Even looking beyond this defect, Defendant has not established that exceptional circumstances exist. Importantly, Rule 26(b)(4) states that Defendant may only receive discovery from Plaintiffs’ consulting expert “on showing exceptional circumstances under which it is impracticable for [Defendant] to obtain facts or opinions on the same subject by other means.” Fed. R. Civ. P. 26(b)(4)(D)(ii) (emphasis added). The Broward County autopsy plainly is on “the same subject,” i.e., the decedent’s cause of death, even if it does not contain the precise details or conclusions that Plaintiffs’ consulting pathologist’s report does. Defendant also has not demonstrated substantial need and undue hardship under Rule 26(b)(3). Again, Defendant acknowledges that the private autopsy report is fact work product, so the only issue before the Court is whether Defendant has shown that “it has substantial need for the materials to prepare its case and cannot, without undue hardship, obtain their substantial equivalent by other means.” Fed. R. Civ. P. 26(b)(3)(A)(ii).1 Although the decedent’s cause of death is an important issue in the case and the decedent’s body is no longer available, Defendant
still has not shown the existence of substantial need and undue hardship. This case is not one where an opposing party is gatekeeping the only evidence demonstrating critical facts based on the work-product doctrine. Cf., e.g., Johnson v. Westgate Vacation Villas, LLC, No. 617CV2141ORL37GJK, 2018 WL 7461685, at *4 (M.D. Fla. Oct. 23, 2018) (holding that plaintiffs demonstrated substantial need and undue hardship because incident report was “the only contemporaneous account of what happened” and relevant persons could not be located for depositions). As Plaintiffs rightly point out (and Defendant does not dispute), a medical examiner for Broward County already completed a complete forensic autopsy and related report that Defendant can access. See [DE 57] at 5. So forensic evidence exists to establish the foundational issue of the decedent’s cause of death, meaning there is no necessity for the private autopsy report.

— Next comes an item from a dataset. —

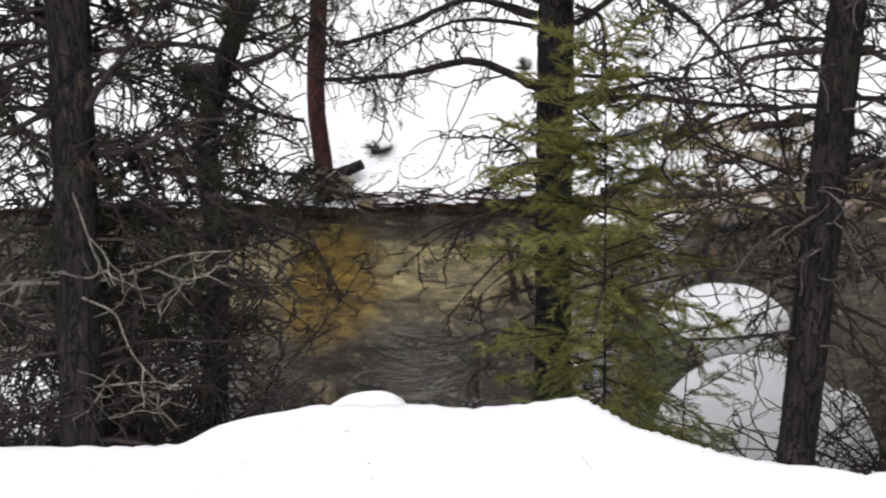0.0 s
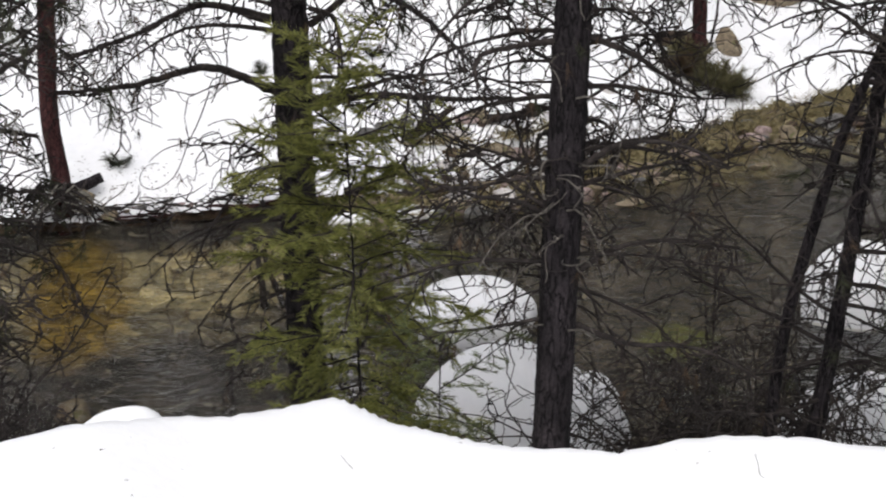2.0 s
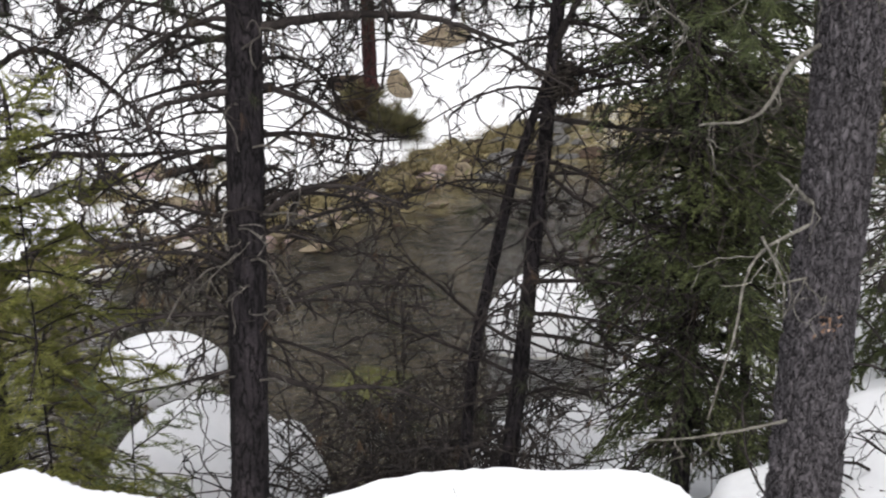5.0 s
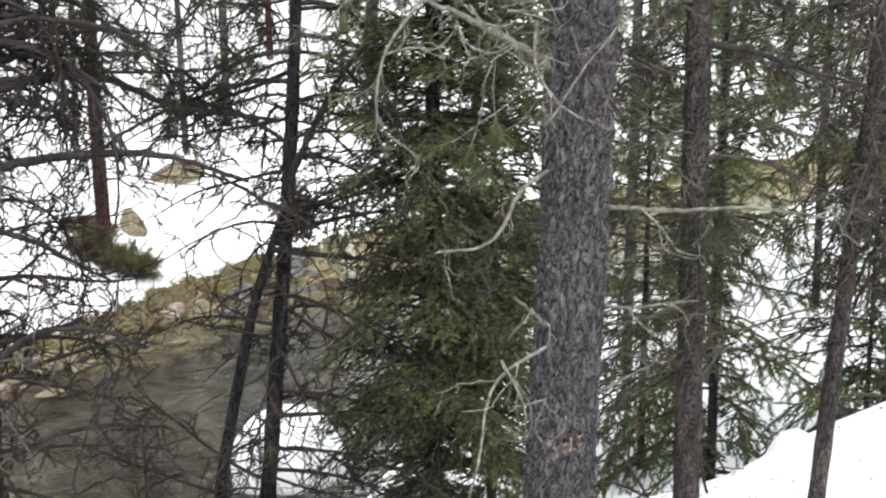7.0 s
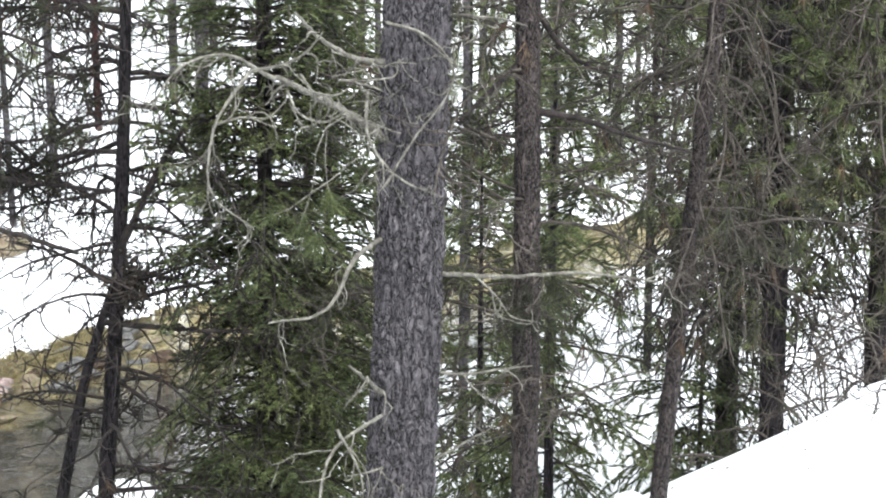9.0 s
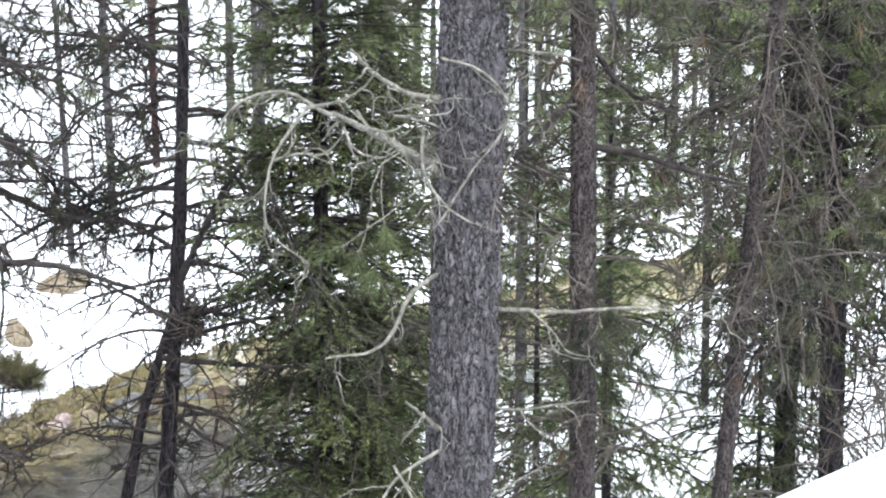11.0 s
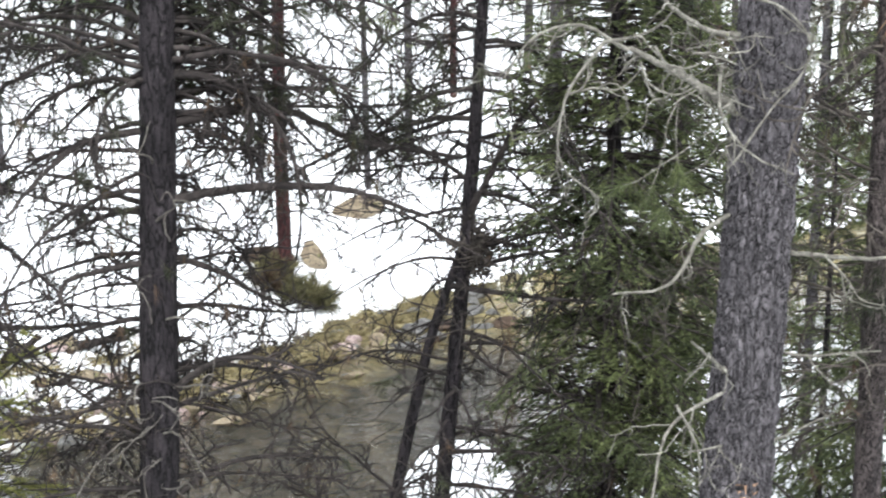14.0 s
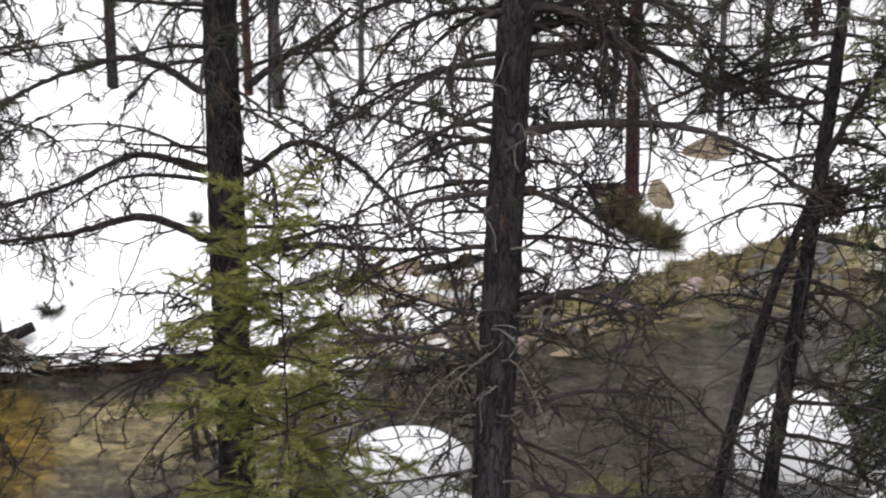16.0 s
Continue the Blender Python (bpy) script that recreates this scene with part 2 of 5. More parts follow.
# ---- mesh tools ----
def mesh_object(name, verts, faces, mat, parent=None, label="", smooth=True, kind="", slots=None):
    """One mesh from arrays: faces is a list of (k, n) index arrays, n = 3 or 4."""
    me = bpy.data.meshes.new(name)
    verts = np.asarray(verts, np.float32)
    faces = [np.asarray(f, np.int32) for f in faces if len(f)]
    loops = np.concatenate([f.ravel() for f in faces])
    sizes = np.concatenate([np.full(len(f), f.shape[1], np.int32) for f in faces])
    me.vertices.add(len(verts))
    me.vertices.foreach_set("co", verts.ravel())
    me.loops.add(len(loops))
    me.loops.foreach_set("vertex_index", loops)
    me.polygons.add(len(sizes))
    me.polygons.foreach_set("loop_start", np.concatenate([[0], np.cumsum(sizes)[:-1]]).astype(np.int32))
    me.polygons.foreach_set("loop_total", sizes)
    me.polygons.foreach_set("use_smooth", np.full(len(sizes), smooth))
    for x in mat if isinstance(mat, (list, tuple)) else [mat]:
        me.materials.append(x)
    if slots is not None:
        me.polygons.foreach_set("material_index", np.asarray(slots, np.int32))
    me.update(calc_edges=True)
    ob = new(name, me)
    if parent is not None:
        ob.parent = parent
    return tagged(ob, label, kind=kind)


class Rods:
    """Gathers thin tapered rods (limbs, twigs, stems) into one mesh."""

    def __init__(self):
        self.sets = {}

    def add(self, pts, radii, sides=4):
        self.sets.setdefault((len(pts), sides), []).append((pts, radii))

    def arrays(self):
        vs, fs, base = [], [], 0
        for (n, k), rods in self.sets.items():
            p = np.array([r[0] for r in rods])
            w = np.array([r[1] for r in rods])
            t = np.gradient(p, axis=1)
            t /= np.linalg.norm(t, axis=2, keepdims=True) + 1e-9
            ref = np.where(np.abs(t[:, :1, 2:3]) > 0.8, [[[1.0, 0, 0]]], [[[0, 0, 1.0]]])
            u = np.cross(t, np.broadcast_to(ref, t.shape))
            u /= np.linalg.norm(u, axis=2, keepdims=True) + 1e-9
            v = np.cross(t, u)
            a = np.arange(k) * 2 * np.pi / k
            ring = p[:, :, None] + w[:, :, None, None] * (u[:, :, None] * np.cos(a)[:, None] + v[:, :, None] * np.sin(a)[:, None])
            vs.append(ring.reshape(-1, 3))
            i, j, q = np.meshgrid(np.arange(len(rods)), np.arange(n - 1), np.arange(k), indexing="ij")
            at = lambda jj, qq: base + (i * n + jj) * k + qq % k
            fs.append(np.stack([at(j, q), at(j, q + 1), at(j + 1, q + 1), at(j + 1, q)], -1).reshape(-1, 4))
            base += len(rods) * n * k
        return np.concatenate(vs), fs

    def build(self, name, mat, parent, label="", kind="stuff"):
        if not self.sets:
            return None
        v, f = self.arrays()
        return mesh_object(name, v, f, mat, parent, label, kind=kind)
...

Indeed, Plaintiffs’ disclosed expert, Dr. Michael Freeman, does not even rely on the private autopsy report of the undisclosed consulting expert to form his opinion on cause of death. See [DE 57-2] at 5. Dr. Freeman instead relies on other materials that are not disputed in the instant Motion to identify supposed deficiencies in the cause-of-death opinions rendered by the medical examiner for Broward County. See id. Because Defendant can access the same materials, it cannot be said that there exists substantial need for additional facts that may be contained in the private autopsy report. That some of the things potentially contained in the private autopsy report are
1 The Court assumes that the private autopsy report is otherwise withing the scope of discovery. See Fed. R. Civ. P. 26(b)(3)(A)(i). relevant is simply not enough. See U.S. Sec. & Exch. Comm’n v. Herrera, 324 F.R.D. 258, 267 (S.D. Fla. 2017) (“Substantial need cannot be overcome simply with an argument that documents are relevant and will assist in bolstering a party’s affirmative defenses.” (quoting Beaubrun v. GEICO Gen. Ins. Co., No. 16-24205-CIV, 2017 WL 1738117, at *5 (S.D. Fla. May 4, 2017))). And Defendant provides nothing in the Motion indicating that it cannot hire an expert to examine similar materials and render an opinion on them. Therefore, no undue hardship in obtaining similar evidence exists. CONCLUSION For the reasons discussed above, it is ORDERED AND ADJUDGED that the Motion [DE 56] is DENIED. DONE AND ORDERED in Fort Lauderdale, Florida, this 31st day of March 2026.